The big question is how to effectively and efficiently accomplish this? Most people try to use their air conditioner to remove humidity. But according to air quality experts, homeowners should never lower the thermostat temperature in an attempt to control humidity in their home. Setting the thermostat temperature lower does two things that are counter to your goal of reducing the moisture content in your home.
- It actually increases the indoor relative humidity and, more importantly, it decreases the temperature of the materials in the walls, floors, and ceilings of your home, thereby significantly increasing the potential for condensation on these elements of the home.
- Secondly, with today’s super energy efficient homes, a typical air conditioning unit will cycle on and off too quickly to eliminate excess moisture in the air.
As a result, homeowners resort to overcooling the living space while attempting to remove moisture, which leads to uncomfortable air temperatures, high energy bills and excess wear on the cooling system.
An alternative is a portable dehumidifier, which by definition will only address a small area of the home. A portable dehumidifier is designed to run at a temperature of about 80 degrees Fahrenheit, while basements have an average temperature of between 58 to 65 degrees. Below 65 degrees, frost can form on the condensing coils, which negatively affects performance by causing the compressor to cycle on and off repeatedly without removing moisture from the air. While a portable dehumidifier can be valuable for a small, isolated space, common complaints are that they are noisy and require regular maintenance.
Another option to consider that is growing in great popularity is a whole-home dehumidifier. Better systems work in conjunction with the cooling system and can remove up to 90 pints of moisture from the home’s environment each day.
Whole-home dehumidifiers are designed to remove moisture while the thermostat is designed to maintain temperature. A whole-house dehumidifier automatically senses moisture levels and maintains the optimum humidity level in the home. In addition, these systems can switch between whole home and localized areas – such as a basement – offering the best of both worlds.
One of the most appealing aspects of having dehumidified air is that it actually feels cooler to the skin, thus allowing homeowners to raise the thermostat. This can result in significant energy savings (and a lower utility bill) and less wear and tear on the cooling system without sacrificing comfort.
And when it comes to maintenance, a whole house dehumidifier contains a pump and drain line that will discharge collected water into a sump or drainage system, in contrast to a portable system with a collection system that must be regularly emptied. Better whole house systems have a high efficiency filter that will usually need to be cleaned once annually.
Though a whole house dehumidifier is essential to managing excess humidity, there are preventative steps that you can take, which will further reduce the problem. They include:
- Clean and repair roof gutters regularly – use covers to keep leaves and sticks from building up in the gutters.

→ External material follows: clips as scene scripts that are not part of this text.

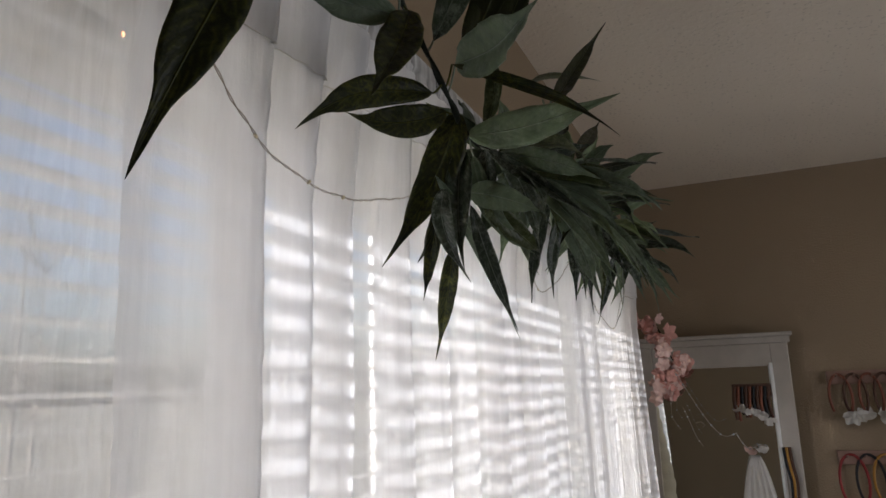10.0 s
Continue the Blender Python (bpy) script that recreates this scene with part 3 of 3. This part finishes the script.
leaf((0.485, -0.205, 1.964), (0.428, -0.266, 1.991), (0.349, -0.291, 2.012), 0.027, (-0.349, 0.029, -0.937), "l")
leaf((0.539, -0.200, 1.945), (0.482, -0.265, 2.007), (0.404, -0.290, 2.049), 0.028, (-0.570, -0.089, -0.817), "d")
leaf((0.605, -0.200, 1.967), (0.596, -0.237, 2.023), (0.569, -0.250, 2.081), 0.033, (-0.866, -0.295, -0.403), "k")
leaf((0.620, -0.220, 1.970), (0.603, -0.249, 1.997), (0.579, -0.272, 2.028), 0.022, (-0.770, -0.090, -0.631), "k")
leaf((0.755, -0.240, 1.969), (0.822, -0.249, 2.031), (0.882, -0.278, 2.112), 0.019, (-0.666, -0.610, 0.429), "k")
leaf((0.582, -0.200, 1.944), (0.518, -0.260, 1.919), (0.446, -0.312, 1.901), 0.035, (-0.529, 0.776, -0.343), "l")
leaf((0.640, -0.186, 1.905), (0.616, -0.255, 1.894), (0.583, -0.323, 1.893), 0.031, (-0.883, 0.390, -0.260), "p")
leaf((0.575, -0.200, 1.941), (0.561, -0.275, 1.896), (0.535, -0.332, 1.843), 0.010, (-0.967, 0.245, 0.062), "y")
# leaves below the stem, in front of the curtain
leaf((0.269, -0.175, 1.936), (0.207, -0.147, 1.915), (0.143, -0.126, 1.888), 0.025, (-0.300, -0.938, -0.172), "g")
leaf((0.267, -0.165, 1.932), (0.230, -0.129, 1.903), (0.195, -0.103, 1.864), 0.027, (-0.603, -0.793, -0.085), "y")
leaf((0.264, -0.180, 1.929), (0.227, -0.178, 1.884), (0.201, -0.195, 1.826), 0.015, (-0.680, -0.539, 0.497), "g")
leaf((0.356, -0.165, 1.939), (0.369, -0.134, 1.897), (0.376, -0.101, 1.855), 0.027, (-0.857, -0.288, -0.427), "d")
leaf((0.329, -0.170, 1.928), (0.286, -0.145, 1.900), (0.232, -0.120, 1.879), 0.026, (-0.411, -0.905, -0.110), "k")
leaf((0.361, -0.150, 1.937), (0.320, -0.127, 1.914), (0.270, -0.100, 1.892), 0.021, (-0.430, -0.894, -0.125), "k")
leaf((0.369, -0.170, 1.946), (0.348, -0.154, 1.876), (0.317, -0.139, 1.788), 0.034, (-0.644, -0.763, 0.062), "y")
leaf((0.465, -0.205, 1.966), (0.405, -0.194, 1.992), (0.353, -0.198, 2.007), 0.021, (-0.320, -0.545, -0.775), "k")
leaf((0.308, -0.180, 1.949), (0.372, -0.189, 1.952), (0.437, -0.205, 1.950), 0.035, (-0.148, -0.788, -0.598), "k")
leaf((0.480, -0.200, 1.936), (0.428, -0.179, 1.927), (0.376, -0.170, 1.924), 0.023, (-0.207, -0.884, -0.419), "l")
leaf((0.291, -0.195, 1.929), (0.288, -0.207, 1.907), (0.276, -0.212, 1.880), 0.026, (-0.709, -0.563, 0.424), "d")
leaf((0.488, -0.205, 1.941), (0.440, -0.216, 1.883), (0.387, -0.229, 1.832), 0.027, (-0.536, -0.573, 0.620), "y")
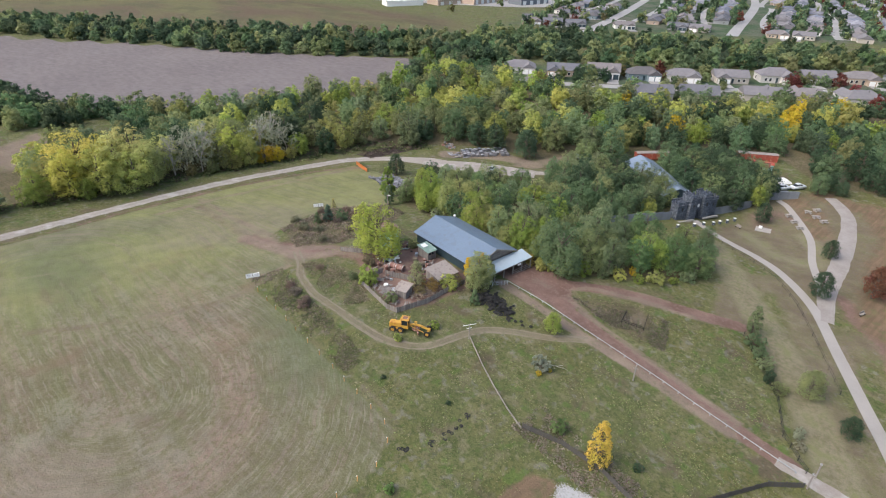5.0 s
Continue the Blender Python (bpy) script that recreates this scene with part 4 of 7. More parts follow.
for _i in range(12):
    _x, _y = -99.5 - 3.7 * _i, -8 - 1.75 * _i
    tree(BELT[_i % 5], _x + 1.2 * math.sin(5 * _i), _y - 2.5 * (_i % 2), 0.58 + 0.16 * abs(math.sin(3.1 * _i)), _i * 50, (DEEP, GREEN, SAGE)[_i % 3], "green tree of the hedge along the dirt lane", group="hedge trees along the lane")
for _i in range(20):
    _x, _y = -164.5 - 0.36 * _i + 1.6 * math.sin(4 * _i), 17 + 1.45 * _i
    tree(WISPY[_i % 3], _x, _y, 1.05 + 0.5 * abs(math.sin(2.3 * _i)), _y * 9, ((0.30, 0.275, 0.255), (0.33, 0.30, 0.275), (0.28, 0.275, 0.20))[_i % 3], "low dark grey-brown thicket beside the road", "thicket beside the road", category="bush", name="bush", wide=1.25)
_bough = thing("fallen_branch", -38.4, 130.4, None, 25, "bare grey fallen branch lying in rough grass", "branch")
_bm = bmesh.new()
for _a, _b, _r in (((-1.6, 0, 0.10), (0.3, 0.15, 0.16), 0.07), ((0.3, 0.15, 0.16), (1.9, 0.0, 0.22), 0.05), ((0.3, 0.15, 0.16), (1.4, 0.9, 0.30), 0.04), ((-0.5, 0.08, 0.14), (0.2, -0.8, 0.25), 0.035), ((1.9, 0.0, 0.22), (2.5, -0.35, 0.3), 0.03)):
    rod(_bm, _a, _b, _r, _r * 0.6, 6)
part("bough", _bm, M_TWIG, _bough)
for _x, _y, _s in ((-38.9, 126.3, 0.3), (-40.9, 129.2, 0.25), (-38.2, 128.6, 0.22)):
    tree(BUSHY[1], _x, _y, _s, _x * 30, GOLD, "small yellow weed beside the silvery shrub", "yellow weeds", category="weeds", name="weed")
tree(AIRY, -20.6, 119.0, 1.0, 30, (0.60, 0.43, 0.10), "airy golden yellow tree in rough grass")
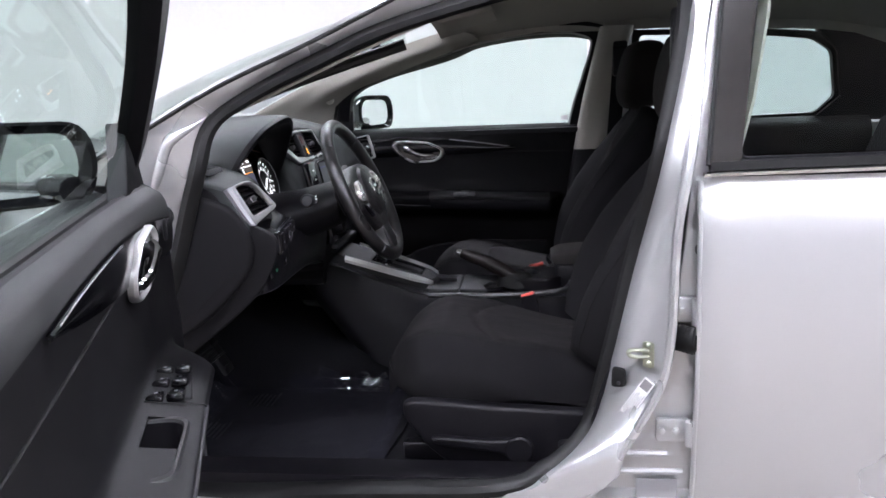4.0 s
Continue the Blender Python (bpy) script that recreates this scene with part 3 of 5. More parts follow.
    part("lever", tube(crom([on(-0.088, 0.928, 0.012), on(-0.075, 0.918, 0.020), on(-0.03, 0.896, 0.019), on(0.02, 0.892, 0.014), on(0.035, 0.893, 0.008)], 5), [0.010] * 6 + [0.0075] * 9 + [0.005] * 6, 10, flat=1.3), M_CHROME, hd, "chrome pull lever")
    # pocket low on the shut door, its lip rising towards the rear
    if not driver:
        lip = ([-0.19, -0.175, -0.16, -0.135, -0.11, -0.08, -0.05, 0.03, 0.2, 0.44], [0.590, 0.572, 0.530, 0.513, 0.508, 0.518, 0.535, 0.556, 0.566, 0.560])
        px = [-0.19 + k * 0.0158 for k in range(41)]
        part("door_pocket", sheet([[on(x, 0.345 + (lerp(*lip, x) - 0.345) * k / 8, 0.055 * ease(-0.2, -0.13, x) * ease(0, 0.3, k / 8) + 0.004) for k in range(9)] for x in px], 0.006), M_DOOR, t, "black door pocket")
        part("pocket_lip", tube([on(x, lerp(*lip, x), 0.055 * ease(-0.2, -0.13, x) + 0.003) for x in px], 0.0045, 8), M_HARD, t, "smooth lip of the door pocket")
    if driver:
        sw = part("switch_plate", slab(rpoly([(-0.085, -0.636), (0.075, -0.640), (0.082, -0.580), (-0.06, -0.590)], 0.012), 0.014, 0.004, pose(0, 0, 0.734)), M_HARD, t, "black window switch plate")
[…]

- Vent appliances that produce moisture, such as clothes dryers and stoves to the outside where possible.
- Make sure the ground slopes away from the building foundation, so that water does not enter or collect around the foundation.
- Use down spout extenders that carry water at least six feet away from the foundation.
- Seal unwanted air leaks, such as around holes for plumbing and wiring, this is where humid outside air sneaks into the home.